Both the training and application scripts get invoked in the following way:

  • depending on OS, the train.sh/train.cmd or apply.sh/appply.cmd script gets run
  • if there is a wrapper config file, that defines "shellcmd" and optionally "shellparms", this program and options get used to invoke the script
  • the environment variable WRAPPER_HOME is set to the wrapper-specific directory
  • the environment variable GATE_LF_DATA_DIR is set to the data directory that contains the data and model (this is the parent of WRAPPER_HOME)
  • the environment variable PYTHON_BIN is set to whatever is defined in the wrapper config file as PYTHON_BIN or to some default determined by the engine (currently, just "python" on Linux and C:\Users\johann\Miniconda3\python.exe on Windows.

Training

For training, the command we currently build consists of the following components:

  • The script name within the main wrapper directory (e.g.

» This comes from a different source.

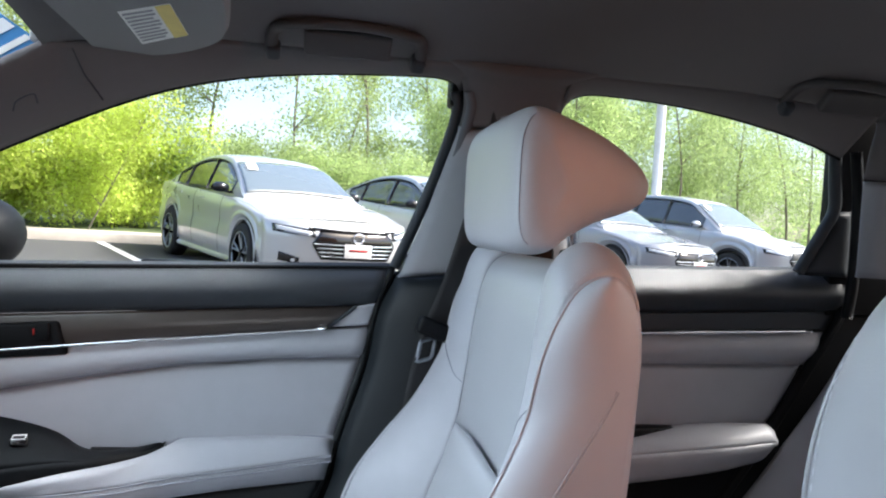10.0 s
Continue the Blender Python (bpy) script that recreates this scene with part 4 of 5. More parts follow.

FileJsonPytorch) which is "train." plus the OS-specific extension, e.g. "train.sh"
  • the absolute path of the meta file
  • the absolute path of the model file (prefix)
  • plus any optional algorithm parameters

The script is then supposed to do the following:

  • find the proper python command
  • find the location of the python file to use for training (train.py in the library root directory)
  • setup environment variable PYTHONPATH to include the libraries
  • invoke the training script using the python interpreter found, passing the following parameters
    • the full path of the meta file
    • the model file (prefix)
    • plus any optional algorithm parameters

Application

For application, the apply.sh script is invoked which in turn runs the backend library's append.py program. The program reads instances from standard input and writes back the result of applying the model.

The JSON EngineDVFileJson Interchange Format is documented separately.